Zephr emerges from stealth with $3.5M and plans to create a ‘networked GPS’ using cell phones

Zephr has emerged from stealth with radical plans to dramatically improve GPS — using cell phones with zero hardware modifications.

Mobile devices have abysmal GPS accuracy, which prevents location app developers in verticals spanning gaming to fitness tracking from truly taking advantage of the powerful little computer everyone carries in their pocket. Two of Zephr’s four founders, Sean Gorman and Pramukta Rao, felt this problem acutely during a previous venture, when they were tasked by a customer to build a visual positioning system for a company campus.

To do so, Gorman and Rao set up a highly accurate differential GPS receiver known as a base station. These have huge antennas and can connect to a network of other base stations to provide what’s called an error correction. Using that error correction (and some differential calculations), one can get up to 1-2 centimeter-level accuracy. But the pair realized that they were surrounded by tons of raw GPS data — from people’s cell phones.

“Why can’t we just turn everybody’s phone into a base station, and use those raw satellite measurements to try to figure out an error correction?” Gorman, who is Zephr’s CEO, said in a recent interview. “Instead of having one super precise signal, what if you had a whole bunch of mediocre signals, and then we could use some ensemble optimizations to get that converge on reality?”

The answer, of course, is that the GPS accuracy on cell phones just isn’t good enough. The issues with GPS are especially acute in urban areas, where GPS signals often bounce off buildings or suffer from line-of-sight issues.

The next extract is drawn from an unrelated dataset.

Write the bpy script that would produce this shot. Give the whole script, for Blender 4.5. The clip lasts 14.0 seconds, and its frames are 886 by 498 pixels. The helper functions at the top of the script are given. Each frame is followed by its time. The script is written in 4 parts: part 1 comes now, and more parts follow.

Zephr says it has found a solution. Gorman and Rao teamed up with Kostas Stamatiou and Scotty Nelson to start the company in September last year. The founding team have major bona fides in the mapping world: Among other achievements, Gorman was Snap’s former mapping engineering manager; Rao was a computer vision engineer at Snap and head of engineering at Violet Labs; Stamatiou co-founded greenhouse gas emissions analytics company BlueSky Resources; and Nelson was a senior data scientist at Twitter, now X.

The startup’s solution works by directing a group of phones in a given area to ping their GPS measurements to satellites, which then uses a software server to calculate an error correction similar to the one generated by receiver base stations. That correction is sent back to the phones and is used to improve the device’s GPS.

“You can crowdsource the measurements across a bunch of phones to get a better version of reality by looking at more satellites and getting more measurements,” Gorman said. “But then you can also do that anonymously, because we’re just looking at the measurements and then we send the error correction, so we don’t know the location of the device but the device gets the correction to fix it.”

The company says it doesn’t even need very many phones to improve GPS accuracy on each mobile device: just 10-15 mobiles within 10 kilometers of each other.

Their plan has caught investor attention, with the company landing a $3.5 million seed round led by Space Capital and First Spark Ventures.

Zephr validated its concept with help from Silicon Valley research giant SRI International, which operates a lab focused on positioning, navigation, timing (PNT) and GPS, where engineers focus on sophisticated simulations, modeling and benchmarking. Testing at SRI validated Zephr’s concept — and provided the startup with an investment from the research firm’s venture arm, SRI Ventures.

The team, which stands at six full-time and two part-time, has since been doing field testing using real-world cell phones and differential RTK-GPS systems as ground truth. It’s now ready to start doing pilots using a demo app that can collect data and compare the accuracy of the standard GPS on the phone to the improved GPS. Zephr is also planning on customizing its models for customers (which is pretty much anyone that is developing a mobile app that uses GPS).

Gorman says Zephr has seen a lot of interest from rideshare, location-based gaming and advertisement technology verticals. But the team, which Gorman hopes to grow to 10 full-time by the end of this year, has its sights set on longer-term markets that are still nascent and evolving.

For example, autonomy, robotics and augmented reality all require highly precise, inexpensive positioning measurements, Gorman said.

“We think this new form of positioning could go a long ways to augmenting or replacing visual positioning systems, which are incredibly expensive,” he said. “Google and Apple have to map the whole world in 3D to get the visual positioning to work. It’s just really expensive to have a fleet of street view vehicles and planes to capture the aerial views. Potentially if you can do this just with sensors, you don’t have to map it ahead of time, and you don’t have to invest so much in compute and data collection to get some of these things to run in the future.”